Same as your body reacts to pain, or temperature, or moisture, there’s responses to pleasure from aromas, visuals, textures and so on. When near a mate, an animal may feel pleasure from the pheramones it’s sensing, maybe that she bear looks real nice in that stream visually. One thing leads to another all because we’re going from one thing that “feels” right to another. All animals do this which usually leads to genitals rubbing on one another.

Why do bees pollinate plants? They gotta eat. The plant smells good or looks good, instinct kicks in because their nervous system responded in a positive way to these stimuli. Bee lands on plant. The plant itself survived through natural selection. The ones that look the way they do only look that way because the bees reacted to them more than other color configurations. The plant didn’t choose this, it’s just the genetic strain that got passed on the most.

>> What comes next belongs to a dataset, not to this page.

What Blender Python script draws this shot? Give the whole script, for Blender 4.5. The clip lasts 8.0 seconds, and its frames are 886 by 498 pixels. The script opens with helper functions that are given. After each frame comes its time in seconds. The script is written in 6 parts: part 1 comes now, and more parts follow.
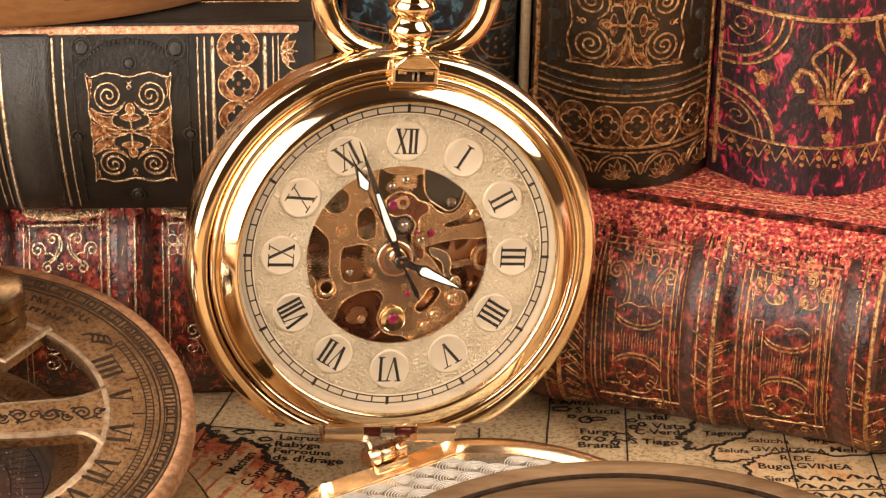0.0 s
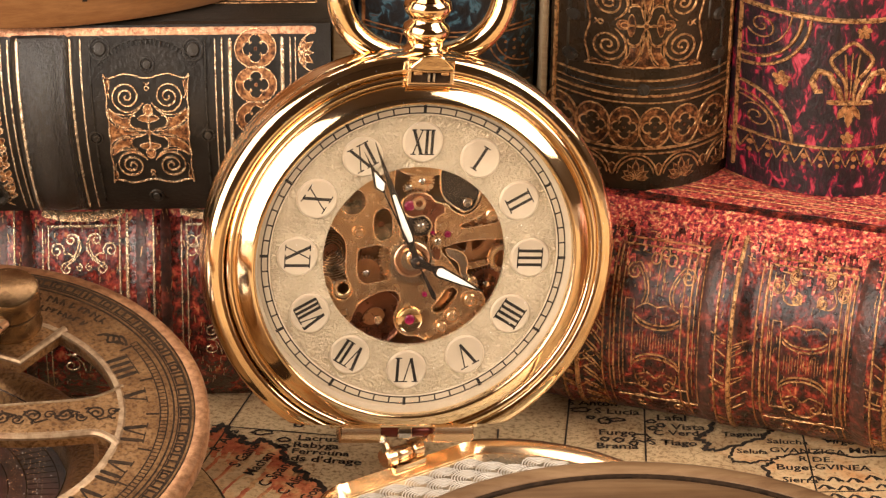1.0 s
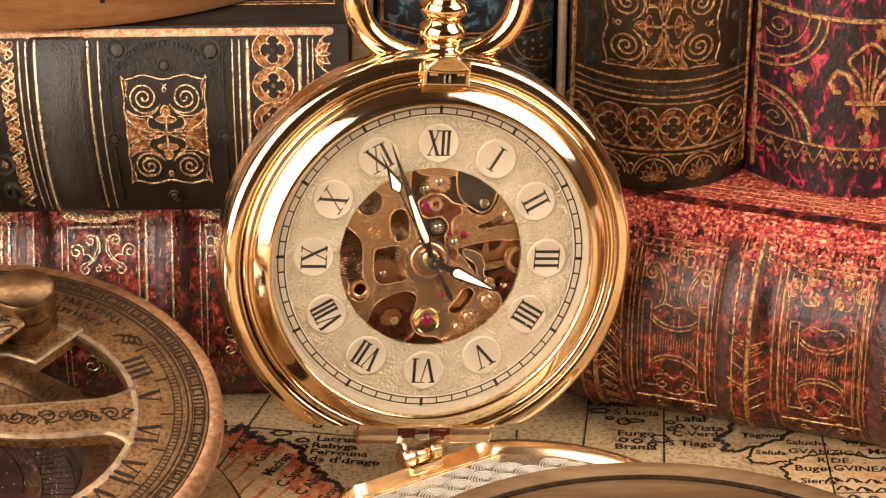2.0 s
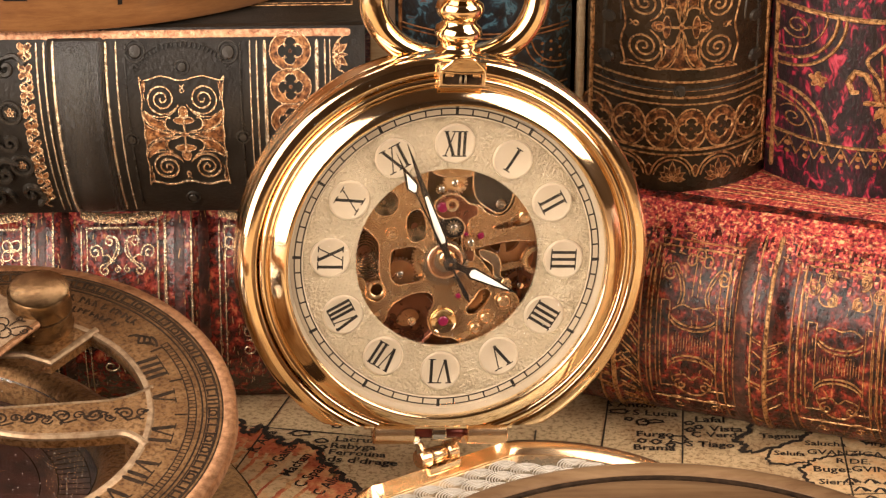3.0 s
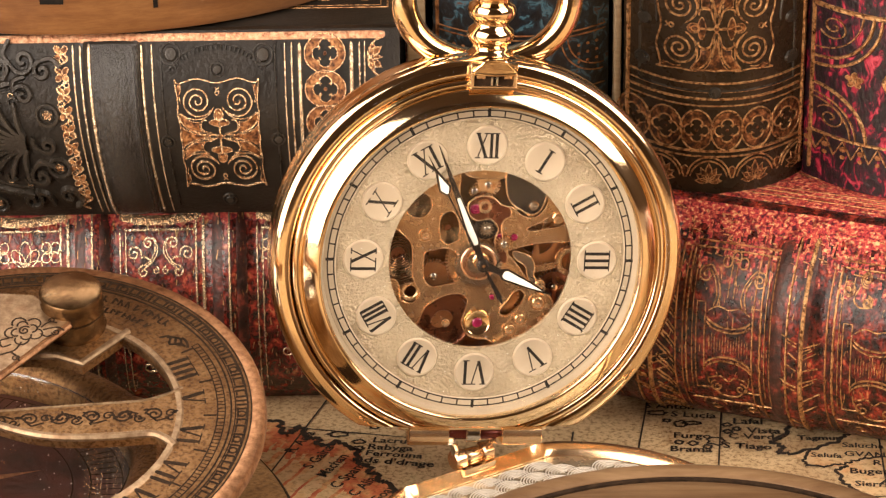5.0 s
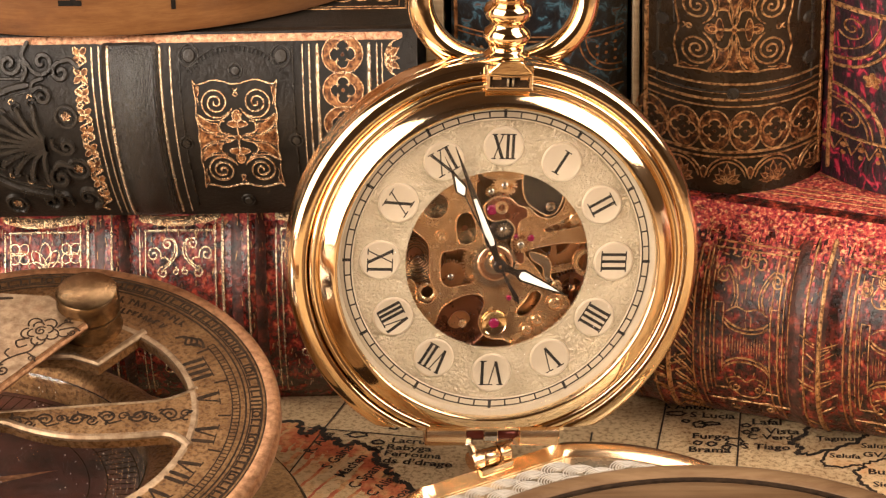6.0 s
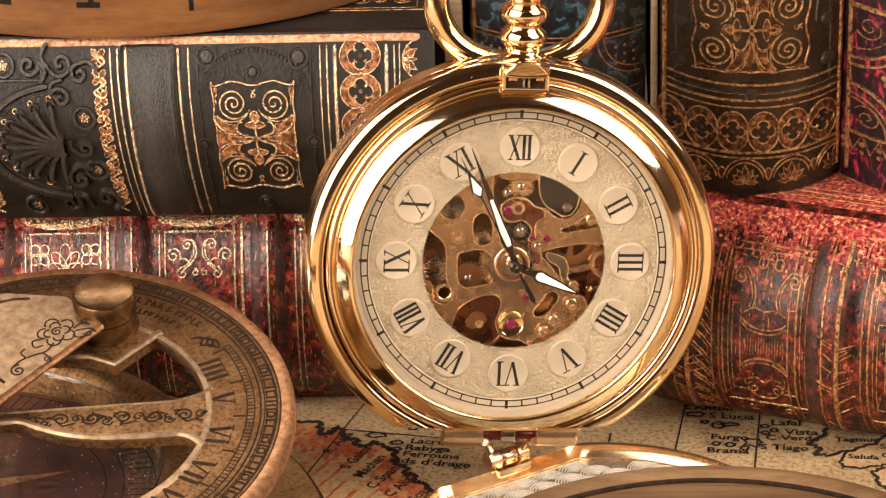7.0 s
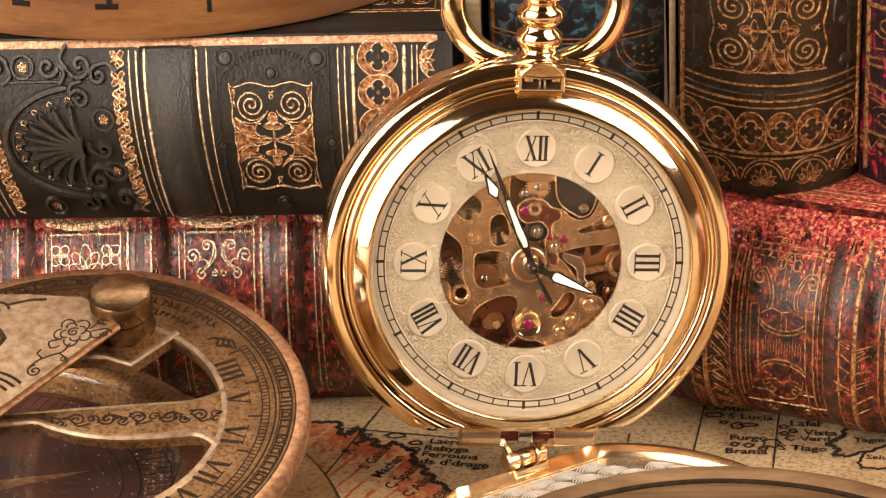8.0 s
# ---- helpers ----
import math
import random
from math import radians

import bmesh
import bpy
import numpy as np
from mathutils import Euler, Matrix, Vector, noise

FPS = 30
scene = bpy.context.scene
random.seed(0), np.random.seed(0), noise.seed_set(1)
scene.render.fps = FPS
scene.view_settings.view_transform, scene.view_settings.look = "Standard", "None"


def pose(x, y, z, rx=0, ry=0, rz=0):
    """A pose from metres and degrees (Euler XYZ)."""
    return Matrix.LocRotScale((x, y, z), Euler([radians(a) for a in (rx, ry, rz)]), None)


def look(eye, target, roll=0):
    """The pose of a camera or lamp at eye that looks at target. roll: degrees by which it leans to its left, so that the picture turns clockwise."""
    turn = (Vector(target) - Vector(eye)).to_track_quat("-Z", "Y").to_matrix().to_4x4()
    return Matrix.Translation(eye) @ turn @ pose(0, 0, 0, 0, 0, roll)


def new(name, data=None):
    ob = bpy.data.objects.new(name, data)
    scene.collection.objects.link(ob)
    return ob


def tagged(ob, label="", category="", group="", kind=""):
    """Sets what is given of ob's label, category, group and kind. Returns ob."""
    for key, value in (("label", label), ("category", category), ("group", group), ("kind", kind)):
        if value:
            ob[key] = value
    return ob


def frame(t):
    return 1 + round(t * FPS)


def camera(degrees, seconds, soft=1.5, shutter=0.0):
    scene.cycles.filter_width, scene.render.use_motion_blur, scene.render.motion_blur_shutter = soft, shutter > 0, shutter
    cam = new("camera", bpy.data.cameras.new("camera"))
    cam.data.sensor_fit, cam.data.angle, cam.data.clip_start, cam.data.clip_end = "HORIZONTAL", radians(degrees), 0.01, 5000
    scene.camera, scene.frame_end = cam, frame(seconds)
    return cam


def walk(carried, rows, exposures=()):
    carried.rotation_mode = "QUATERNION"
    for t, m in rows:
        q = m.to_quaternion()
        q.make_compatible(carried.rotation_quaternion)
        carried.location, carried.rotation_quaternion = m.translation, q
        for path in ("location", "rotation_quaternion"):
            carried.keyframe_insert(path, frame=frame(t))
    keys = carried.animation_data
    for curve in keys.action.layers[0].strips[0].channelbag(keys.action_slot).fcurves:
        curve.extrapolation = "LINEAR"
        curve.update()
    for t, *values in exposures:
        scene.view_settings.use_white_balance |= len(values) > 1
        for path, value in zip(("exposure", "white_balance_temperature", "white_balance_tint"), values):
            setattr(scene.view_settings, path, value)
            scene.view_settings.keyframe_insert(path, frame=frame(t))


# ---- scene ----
cam = camera(16.0, 8.0, soft=1.3)
ROWS = [
    (0, -0.01812, -0.32777, 0.17715, 65.928, -1.242, -3.480),
    (1, -0.01423, -0.32819, 0.17723, 65.939, -0.865, -2.639),
    (2, -0.01035, -0.32861, 0.17733, 65.953, -0.488, -1.799),
    (3, -0.00647, -0.32904, 0.17744, 65.970, -0.111, -0.962),
    (4, -0.00261, -0.32948, 0.17758, 65.991, 0.266, -0.127),
    (5, 0.00126, -0.32992, 0.17773, 66.015, 0.643, 0.705),
    (6, 0.00511, -0.33038, 0.17790, 66.042, 1.020, 1.536),
    (7, 0.00896, -0.33084, 0.17809, 66.073, 1.396, 2.364),
    (8, 0.01280, -0.33130, 0.17829, 66.106, 1.773, 3.190),
]
walk(cam, [(t, pose(x, y, z, rx, ry, rz)) for t, x, y, z, rx, ry, rz in ROWS], exposures=[(0, 0.02), (8, 0.02)])

# ---- light: a dim warm room with two soft studio lamps, at the left and the upper right, and an added one behind ----
world = bpy.data.worlds.new("room_air")
world.use_nodes = True
scene.world = world
world.node_tree.nodes["Background"].inputs[0].default_value = (1.0, 0.86, 0.70, 1)
world.node_tree.nodes["Background"].inputs[1].default_value = 0.012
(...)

Why do bees protect a hive? Probably feels right to them. There’s probably pleasure in swarming, maybe the noise, maybe the warmth, maybe the visuals of other bees, maybe the overload of chemicals they emit to one another, maybe their stingers itch in a good way, idk. They certainly don’t know why, it’s in their biology.

We function the same way. We’re animals too, but people like to pretend we’re not and they like to elevate humanity into its own category seperate from the rest of the planet.